In a quiet section of Kemper street the city is recommending to move the main transfer point for buses from the Plaza. Along with other changes, such as form based codes, the city council voted 6 to 0 to embark on the plan.

Lynchburg Area Blog brought out objections of the disabled. They noted that the majority in attendance at the public meeting was representatives of the disabled. The plan they pointed out was not transit friendly for the disabled. A move of the main transfer point for buses would illustrate this. Have you ever tried to move a wheelchair over cobblestones? It is not a pleasant experience.

Besides that, you just cannot help to think that the move was in a sense a stab at Sandor Development Company who owns the Plaza. Sandor has objected, fervently with how the city council with its Dover consultants has virtually told them, "this is how we want you to develop your property." Now the city is planning to take away what little customer base they have.

WSET reported:

"It didn't take long for Lynchburg's Planning Commission to say that wouldn't happen. They don't have support from Lynchburg Realty, owner of the Plaza, but the Citizens' Monitoring Committee says the Commission should go with the overall plan all the same."

"Rowe - "If we start something right away with the Midtown connector, we think that would almost force development at the Plaza."It could take years to get that far. In the meantime, the planning committee will recommend high-priority areas for the city council to get started on. They're basically saying they'll work around the Plaza until the owners come around."

The key word here is "force," and moving the bus transfer point may be an early indication of what the city has in mind.

The Lynchburg News and Advance has made it clear through both opinion articles and its reporting they are steadfast behind the midtown project. Here is their latest article, but we would like to point you to this from the article:

"A top concern was the plan’s recommendation to develop form-based codes that will dictate how buildings look rather than how they are used. Some said that was a serious violation of personal property rights."

'“That is not a government function,' said Mark Peake, an attorney with the Caskie & Frost law firm."

Form based codes will also tell you what you can do with your property, and in the long run with run up both your costs and your property taxes.

And the word "force" seems to start ringing a little more loudly, as the city embarks on the Midtown plan.
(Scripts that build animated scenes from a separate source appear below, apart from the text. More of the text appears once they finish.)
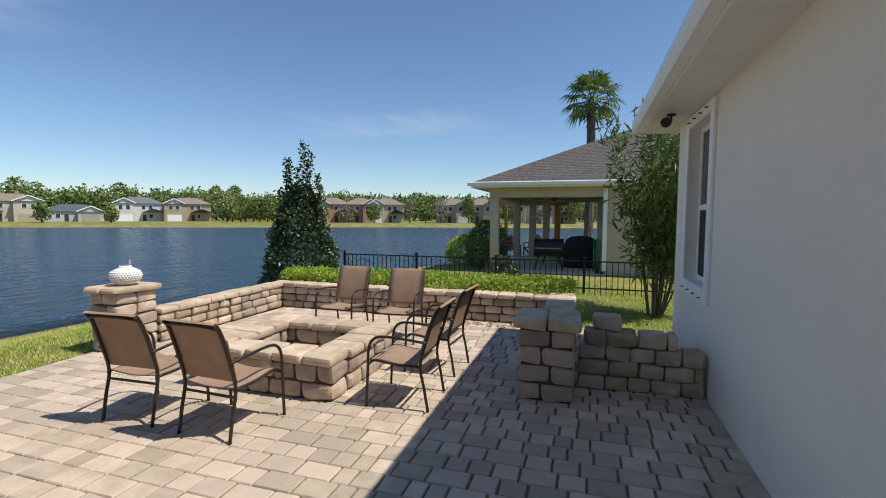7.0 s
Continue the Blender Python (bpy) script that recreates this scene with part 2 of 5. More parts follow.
M_STUCCO2 = surf("beige_stucco", (0.52, 0.44, 0.33), (0.56, 0.48, 0.37), 1.4, 0.92, 0.3, 140, spec=0.15, dist=0.006)
M_WHITE = surf("white_paint", (0.86, 0.86, 0.84), (0.90, 0.90, 0.88), 4, 0.55, 0.08, 90, spec=0.35)
M_VINYL = surf("soffit_vinyl", (0.76, 0.74, 0.70), (0.80, 0.78, 0.74), 3, 0.6, 0.06, 90, spec=0.3)
M_GLASS = glass_surface("window_glass")
M_SCREEN = surf("insect_screen", (0.03, 0.032, 0.035), (0.04, 0.042, 0.045), 30, 0.7, 0.1, 300, spec=0.3)
M_SHINGLE = surf("roof_shingle", (0.105, 0.095, 0.088), (0.16, 0.148, 0.138), 9, 0.95, 0.6, 70, vary=0.25, spec=0.15)
M_TRUNK_P = surf("palm_boot", (0.16, 0.12, 0.09), (0.37, 0.315, 0.265), 11, 0.95, 0.8, 60, vary=0.35, spec=0.1, stretch=(1, 1, 0.4))
M_TRUNK_C = surf("palm_core", (0.06, 0.045, 0.035), (0.10, 0.08, 0.062), 9, 0.97, 0.6, 60, spec=0.1)
M_BARK = surf("tree_bark", (0.10, 0.085, 0.07), (0.19, 0.165, 0.14), 10, 0.95, 0.9, 50, spec=0.1, stretch=(1, 1, 0.3))
M_PALM_G = surf("palm_frond_green", (0.17, 0.23, 0.05), (0.28, 0.30, 0.07), 3, 0.55, 0, 30, vary=0.3, rnd="island", spec=0.35, trans=0.35)
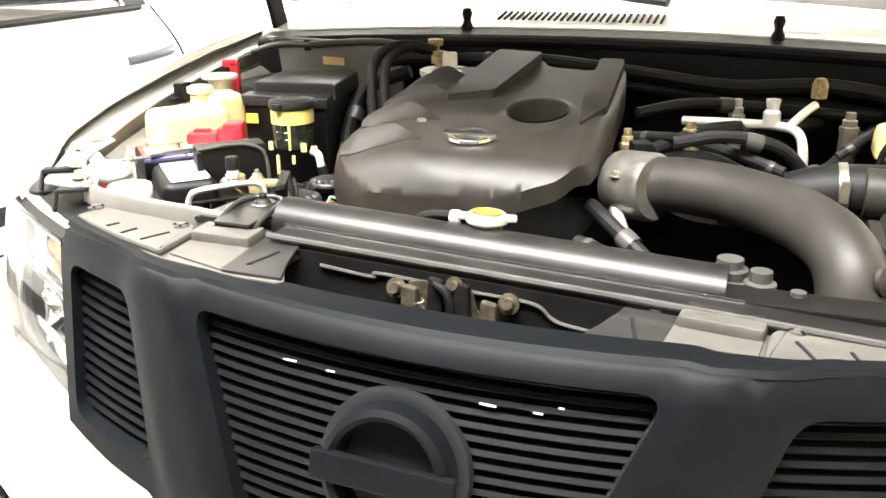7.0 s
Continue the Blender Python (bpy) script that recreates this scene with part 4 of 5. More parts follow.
part("side_cage", join(*[beam_bm((-0.352 - 0.0032 * k, 0.430 + 0.0065 * k, 1.010), (-0.344 - 0.003 * k, 0.428 + 0.0065 * k, 0.984), 0.0025, 0.003, 0.0005) for k in range(5)]), SATBLK, fb)
part("block", slab([(-0.366, 0.426, 1.011), (-0.350, 0.428, 1.011), (-0.3435, 0.408, 1.007), (-0.353, 0.3955, 1.006)], [(-0.370, 0.419, 0.975), (-0.350, 0.424, 0.975), (-0.347, 0.411, 0.975), (-0.363, 0.397, 0.975)], 0.002), PLASTIC, fb)
part("metal_tab", join(beam_bm((-0.359, 0.3985, 0.974), (-0.352, 0.3965, 0.964), 0.0015, 0.010, 0.0005), beam_bm((-0.356, 0.405, 0.974), (-0.349, 0.403, 0.964), 0.0015, 0.010, 0.0005), beam_bm((-0.358, 0.398, 0.966), (-0.351, 0.404, 0.965), 0.006, 0.0015, 0.0005)), STEEL, fb, "bent zinc fuse tab")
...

Our position has been, yes there needs to be a change in Midtown. It is becoming one of the most poverty stricken areas in the city. But where should the city start? Better jobs for midtown residents, and job specific training, are the areas we consider important.

And one reader of the WSET story tells us in a sense to connect the dots:

"During the 6:00 news tonight WSET ran another story about revitalizing the Plaza immediately followed by this story. It is crimes like this that makes the Plaza and other midtown areas undesirable. Progress has to start with the community. I live near the Plaza and have never had any problems, but other people are more leery, with good reason. "

Sandor has pointed out crime and poverty are the problems of the area. And before the city makes it too expensive for the current residents to live there, we believe the city should tackle the issue improving the quality of jobs and the reduction of crime. Before they "force" this change on us.


At 4:15 PM, Blogger Ken Martin said...

Has there been any input from the citizens? If so what was it? Crime can be anywhere. As compared to the rest of the City and like areas in the county, is there more crime?

At 5:10 PM, Blogger B O B said...

Thank you for your comment Ken. There has been both positive and negative input from the residents of Lynchburg on the Midtown plan. It has been a divided issue.

As far as midtown compared to the rest of the city, yes the crime rate is higher. problem there. Here is one article about the growing crime

I have looked at crime stats for Lynchburg, but they do not define by area. I do live in this area and worked in midtown. And I can say with confidence that this is a high crime area. Sandor development who owns the Plaza makes reference to the high crime in the area also. This would not be in the best interests to expose, considering that depresses their store rental income.

At 10:13 PM, Blogger Ken Martin said...

Crime numbers are kept and measured differantly by differant agencies. Here is a link to how Richmond does it.

Chief Bennett use to be a Major in Richmond. I'm sure he is familiar with the system or at least the people responsible for putting it together. Maybe the Hill City could be next.

Of course the numbers are only good if all or most crimes are reported. When you see something happening call the police, even if you don't get involved, your call is another number than can help them.

At 10:33 PM, Blogger B O B said...

Thank you Ken,

I looked at the Richmond data base, it is quite complete. Ours in Lynchburg does not have that level of sophistication. Pretty much, when I have looked at the stats on crime in Lynchburg I have relied on the FBI data base, which is somewhat dated. Internally, the Lynchburg Police may have a better data base that is not available to the public, I just do not know.

I will explore this further, and if anyone is familiar with a data base for crime in Lynchburg, I would appreciate your input also.

At 5:58 AM, Blogger Ken Martin said...

It can be taken to the next step, as shown in this link.

Knowledge is power in many ways.

At 7:58 AM, Blogger B O B said...

Thanks again Ken, what you have shown with the last link is very interesting. And would be a useful tool for the Lynchburg police if they followed the Richmond model. If you have looked for something similar in Lynchburg, I bet you came up empty handed as I did. I will send Chief Bennett an email, and show him the links to the Richmond data.